• **Goal of the exercise**
Repeat every record below exactly, leaving out the pictures.

***** Records

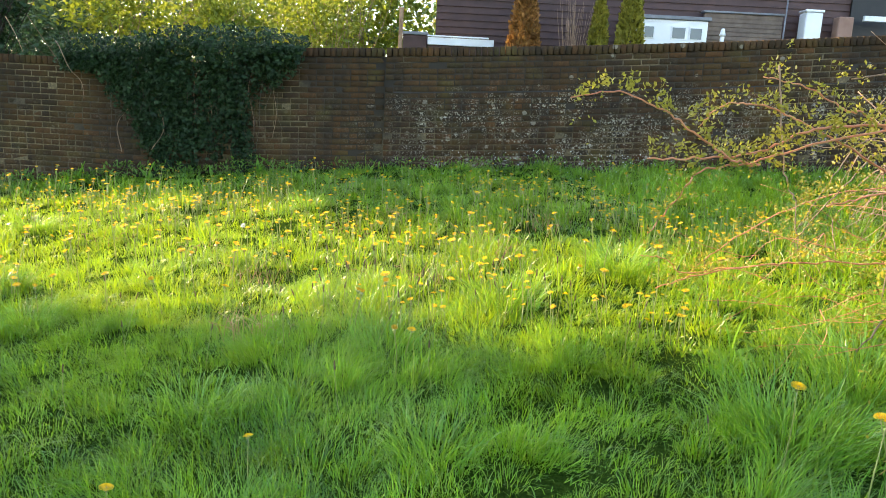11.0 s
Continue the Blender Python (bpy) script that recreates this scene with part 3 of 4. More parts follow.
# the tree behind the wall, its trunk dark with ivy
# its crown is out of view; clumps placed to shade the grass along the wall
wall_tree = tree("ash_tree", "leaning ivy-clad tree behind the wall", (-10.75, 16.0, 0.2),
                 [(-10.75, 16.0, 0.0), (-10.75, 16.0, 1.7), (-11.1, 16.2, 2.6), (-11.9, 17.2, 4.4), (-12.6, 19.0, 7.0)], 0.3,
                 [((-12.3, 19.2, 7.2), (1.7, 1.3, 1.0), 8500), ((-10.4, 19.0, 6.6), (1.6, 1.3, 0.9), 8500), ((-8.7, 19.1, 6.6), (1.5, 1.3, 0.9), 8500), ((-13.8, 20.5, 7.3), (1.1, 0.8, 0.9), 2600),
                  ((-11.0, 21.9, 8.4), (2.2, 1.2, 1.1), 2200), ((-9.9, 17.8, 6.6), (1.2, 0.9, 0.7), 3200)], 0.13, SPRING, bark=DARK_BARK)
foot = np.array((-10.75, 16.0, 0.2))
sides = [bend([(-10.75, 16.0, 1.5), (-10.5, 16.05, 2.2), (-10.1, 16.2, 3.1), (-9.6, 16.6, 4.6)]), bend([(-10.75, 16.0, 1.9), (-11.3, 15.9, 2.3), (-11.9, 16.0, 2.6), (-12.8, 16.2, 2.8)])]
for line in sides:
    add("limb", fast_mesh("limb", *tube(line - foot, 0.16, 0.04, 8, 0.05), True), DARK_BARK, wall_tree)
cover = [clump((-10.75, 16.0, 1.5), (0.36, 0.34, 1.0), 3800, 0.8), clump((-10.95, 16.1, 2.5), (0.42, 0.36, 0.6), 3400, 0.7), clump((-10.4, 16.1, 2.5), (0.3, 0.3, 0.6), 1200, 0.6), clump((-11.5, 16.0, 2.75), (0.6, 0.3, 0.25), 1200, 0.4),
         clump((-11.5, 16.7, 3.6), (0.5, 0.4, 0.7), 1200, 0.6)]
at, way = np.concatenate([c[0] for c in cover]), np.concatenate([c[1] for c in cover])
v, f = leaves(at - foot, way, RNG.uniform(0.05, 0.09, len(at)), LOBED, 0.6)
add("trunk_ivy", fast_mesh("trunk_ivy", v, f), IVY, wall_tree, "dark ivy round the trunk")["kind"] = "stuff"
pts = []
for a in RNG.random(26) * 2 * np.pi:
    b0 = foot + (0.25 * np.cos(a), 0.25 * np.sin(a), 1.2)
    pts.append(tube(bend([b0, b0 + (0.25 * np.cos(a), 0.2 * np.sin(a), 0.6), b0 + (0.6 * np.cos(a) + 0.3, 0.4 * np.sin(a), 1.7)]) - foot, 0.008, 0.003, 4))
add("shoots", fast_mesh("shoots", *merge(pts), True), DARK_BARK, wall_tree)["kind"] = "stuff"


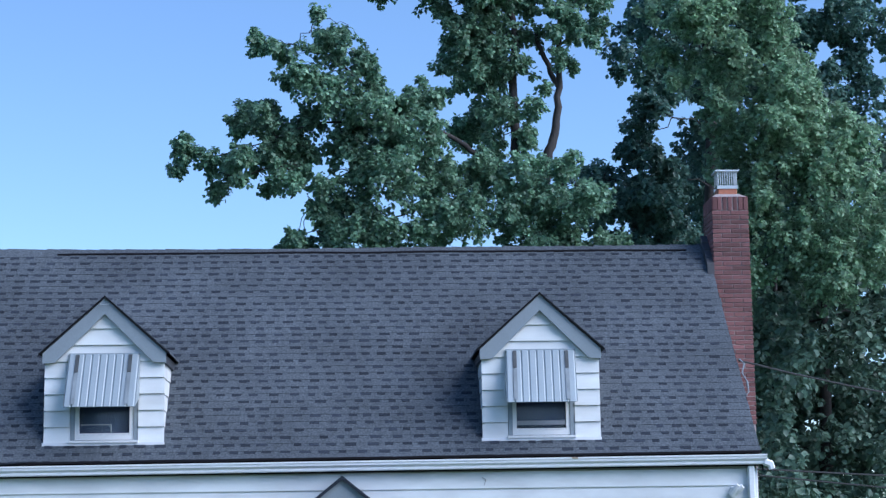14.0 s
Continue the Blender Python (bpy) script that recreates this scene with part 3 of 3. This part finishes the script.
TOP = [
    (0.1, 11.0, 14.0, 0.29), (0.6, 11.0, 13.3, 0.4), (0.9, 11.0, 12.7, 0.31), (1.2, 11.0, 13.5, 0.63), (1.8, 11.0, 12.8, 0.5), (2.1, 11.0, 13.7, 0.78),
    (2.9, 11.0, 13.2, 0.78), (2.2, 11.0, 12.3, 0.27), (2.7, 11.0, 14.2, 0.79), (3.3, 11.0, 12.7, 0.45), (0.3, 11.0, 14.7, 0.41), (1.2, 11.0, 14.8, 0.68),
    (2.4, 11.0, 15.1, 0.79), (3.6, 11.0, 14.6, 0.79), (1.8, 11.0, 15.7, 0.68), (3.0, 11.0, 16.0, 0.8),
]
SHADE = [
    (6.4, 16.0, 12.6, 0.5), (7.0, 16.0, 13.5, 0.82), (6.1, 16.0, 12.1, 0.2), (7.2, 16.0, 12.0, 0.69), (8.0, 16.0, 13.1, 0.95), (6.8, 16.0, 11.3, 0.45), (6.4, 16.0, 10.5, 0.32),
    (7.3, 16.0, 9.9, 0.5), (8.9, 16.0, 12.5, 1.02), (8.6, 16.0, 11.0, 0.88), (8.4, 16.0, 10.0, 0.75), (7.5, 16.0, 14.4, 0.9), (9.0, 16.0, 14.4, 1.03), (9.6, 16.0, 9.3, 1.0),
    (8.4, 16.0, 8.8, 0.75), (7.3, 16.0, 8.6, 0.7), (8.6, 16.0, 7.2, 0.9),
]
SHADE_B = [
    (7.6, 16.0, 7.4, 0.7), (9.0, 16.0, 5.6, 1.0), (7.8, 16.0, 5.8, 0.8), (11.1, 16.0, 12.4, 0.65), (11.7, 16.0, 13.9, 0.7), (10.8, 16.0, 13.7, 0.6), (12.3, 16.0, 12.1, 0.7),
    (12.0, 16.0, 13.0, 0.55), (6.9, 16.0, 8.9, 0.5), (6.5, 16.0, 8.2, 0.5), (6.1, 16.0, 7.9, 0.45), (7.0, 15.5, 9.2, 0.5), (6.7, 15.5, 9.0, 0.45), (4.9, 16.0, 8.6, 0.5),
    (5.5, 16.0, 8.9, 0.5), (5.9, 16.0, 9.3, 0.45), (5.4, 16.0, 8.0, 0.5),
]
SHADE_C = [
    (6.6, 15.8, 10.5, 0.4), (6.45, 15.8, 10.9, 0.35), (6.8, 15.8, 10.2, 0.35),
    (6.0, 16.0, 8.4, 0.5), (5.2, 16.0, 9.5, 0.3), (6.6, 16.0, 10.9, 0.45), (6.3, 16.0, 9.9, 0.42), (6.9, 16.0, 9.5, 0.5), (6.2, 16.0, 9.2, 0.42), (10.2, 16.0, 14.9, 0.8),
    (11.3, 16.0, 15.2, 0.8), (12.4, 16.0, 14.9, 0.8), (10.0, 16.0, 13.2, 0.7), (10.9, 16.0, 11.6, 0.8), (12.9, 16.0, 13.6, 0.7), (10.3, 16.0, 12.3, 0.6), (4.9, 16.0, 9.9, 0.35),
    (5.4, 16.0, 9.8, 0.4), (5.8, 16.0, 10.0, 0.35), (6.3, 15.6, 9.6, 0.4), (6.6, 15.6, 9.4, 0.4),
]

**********

• **Output for this task**
11.0 s
Continue the Blender Python (bpy) script that recreates this scene with part 3 of 4. More parts follow.
# the tree behind the wall, its trunk dark with ivy
# its crown is out of view; clumps placed to shade the grass along the wall
wall_tree = tree("ash_tree", "leaning ivy-clad tree behind the wall", (-10.75, 16.0, 0.2),
                 [(-10.75, 16.0, 0.0), (-10.75, 16.0, 1.7), (-11.1, 16.2, 2.6), (-11.9, 17.2, 4.4), (-12.6, 19.0, 7.0)], 0.3,
                 [((-12.3, 19.2, 7.2), (1.7, 1.3, 1.0), 8500), ((-10.4, 19.0, 6.6), (1.6, 1.3, 0.9), 8500), ((-8.7, 19.1, 6.6), (1.5, 1.3, 0.9), 8500), ((-13.8, 20.5, 7.3), (1.1, 0.8, 0.9), 2600),
                  ((-11.0, 21.9, 8.4), (2.2, 1.2, 1.1), 2200), ((-9.9, 17.8, 6.6), (1.2, 0.9, 0.7), 3200)], 0.13, SPRING, bark=DARK_BARK)
foot = np.array((-10.75, 16.0, 0.2))
sides = [bend([(-10.75, 16.0, 1.5), (-10.5, 16.05, 2.2), (-10.1, 16.2, 3.1), (-9.6, 16.6, 4.6)]), bend([(-10.75, 16.0, 1.9), (-11.3, 15.9, 2.3), (-11.9, 16.0, 2.6), (-12.8, 16.2, 2.8)])]
for line in sides:
    add("limb", fast_mesh("limb", *tube(line - foot, 0.16, 0.04, 8, 0.05), True), DARK_BARK, wall_tree)
cover = [clump((-10.75, 16.0, 1.5), (0.36, 0.34, 1.0), 3800, 0.8), clump((-10.95, 16.1, 2.5), (0.42, 0.36, 0.6), 3400, 0.7), clump((-10.4, 16.1, 2.5), (0.3, 0.3, 0.6), 1200, 0.6), clump((-11.5, 16.0, 2.75), (0.6, 0.3, 0.25), 1200, 0.4),
         clump((-11.5, 16.7, 3.6), (0.5, 0.4, 0.7), 1200, 0.6)]
at, way = np.concatenate([c[0] for c in cover]), np.concatenate([c[1] for c in cover])
v, f = leaves(at - foot, way, RNG.uniform(0.05, 0.09, len(at)), LOBED, 0.6)
add("trunk_ivy", fast_mesh("trunk_ivy", v, f), IVY, wall_tree, "dark ivy round the trunk")["kind"] = "stuff"
pts = []
for a in RNG.random(26) * 2 * np.pi:
    b0 = foot + (0.25 * np.cos(a), 0.25 * np.sin(a), 1.2)
    pts.append(tube(bend([b0, b0 + (0.25 * np.cos(a), 0.2 * np.sin(a), 0.6), b0 + (0.6 * np.cos(a) + 0.3, 0.4 * np.sin(a), 1.7)]) - foot, 0.008, 0.003, 4))
add("shoots", fast_mesh("shoots", *merge(pts), True), DARK_BARK, wall_tree)["kind"] = "stuff"


14.0 s
Continue the Blender Python (bpy) script that recreates this scene with part 3 of 3. This part finishes the script.
TOP = [
    (0.1, 11.0, 14.0, 0.29), (0.6, 11.0, 13.3, 0.4), (0.9, 11.0, 12.7, 0.31), (1.2, 11.0, 13.5, 0.63), (1.8, 11.0, 12.8, 0.5), (2.1, 11.0, 13.7, 0.78),
    (2.9, 11.0, 13.2, 0.78), (2.2, 11.0, 12.3, 0.27), (2.7, 11.0, 14.2, 0.79), (3.3, 11.0, 12.7, 0.45), (0.3, 11.0, 14.7, 0.41), (1.2, 11.0, 14.8, 0.68),
    (2.4, 11.0, 15.1, 0.79), (3.6, 11.0, 14.6, 0.79), (1.8, 11.0, 15.7, 0.68), (3.0, 11.0, 16.0, 0.8),
]
SHADE = [
    (6.4, 16.0, 12.6, 0.5), (7.0, 16.0, 13.5, 0.82), (6.1, 16.0, 12.1, 0.2), (7.2, 16.0, 12.0, 0.69), (8.0, 16.0, 13.1, 0.95), (6.8, 16.0, 11.3, 0.45), (6.4, 16.0, 10.5, 0.32),
    (7.3, 16.0, 9.9, 0.5), (8.9, 16.0, 12.5, 1.02), (8.6, 16.0, 11.0, 0.88), (8.4, 16.0, 10.0, 0.75), (7.5, 16.0, 14.4, 0.9), (9.0, 16.0, 14.4, 1.03), (9.6, 16.0, 9.3, 1.0),
    (8.4, 16.0, 8.8, 0.75), (7.3, 16.0, 8.6, 0.7), (8.6, 16.0, 7.2, 0.9),
]
SHADE_B = [
    (7.6, 16.0, 7.4, 0.7), (9.0, 16.0, 5.6, 1.0), (7.8, 16.0, 5.8, 0.8), (11.1, 16.0, 12.4, 0.65), (11.7, 16.0, 13.9, 0.7), (10.8, 16.0, 13.7, 0.6), (12.3, 16.0, 12.1, 0.7),
    (12.0, 16.0, 13.0, 0.55), (6.9, 16.0, 8.9, 0.5), (6.5, 16.0, 8.2, 0.5), (6.1, 16.0, 7.9, 0.45), (7.0, 15.5, 9.2, 0.5), (6.7, 15.5, 9.0, 0.45), (4.9, 16.0, 8.6, 0.5),
    (5.5, 16.0, 8.9, 0.5), (5.9, 16.0, 9.3, 0.45), (5.4, 16.0, 8.0, 0.5),
]
SHADE_C = [
    (6.6, 15.8, 10.5, 0.4), (6.45, 15.8, 10.9, 0.35), (6.8, 15.8, 10.2, 0.35),
    (6.0, 16.0, 8.4, 0.5), (5.2, 16.0, 9.5, 0.3), (6.6, 16.0, 10.9, 0.45), (6.3, 16.0, 9.9, 0.42), (6.9, 16.0, 9.5, 0.5), (6.2, 16.0, 9.2, 0.42), (10.2, 16.0, 14.9, 0.8),
    (11.3, 16.0, 15.2, 0.8), (12.4, 16.0, 14.9, 0.8), (10.0, 16.0, 13.2, 0.7), (10.9, 16.0, 11.6, 0.8), (12.9, 16.0, 13.6, 0.7), (10.3, 16.0, 12.3, 0.6), (4.9, 16.0, 9.9, 0.35),
    (5.4, 16.0, 9.8, 0.4), (5.8, 16.0, 10.0, 0.35), (6.3, 15.6, 9.6, 0.4), (6.6, 15.6, 9.4, 0.4),
]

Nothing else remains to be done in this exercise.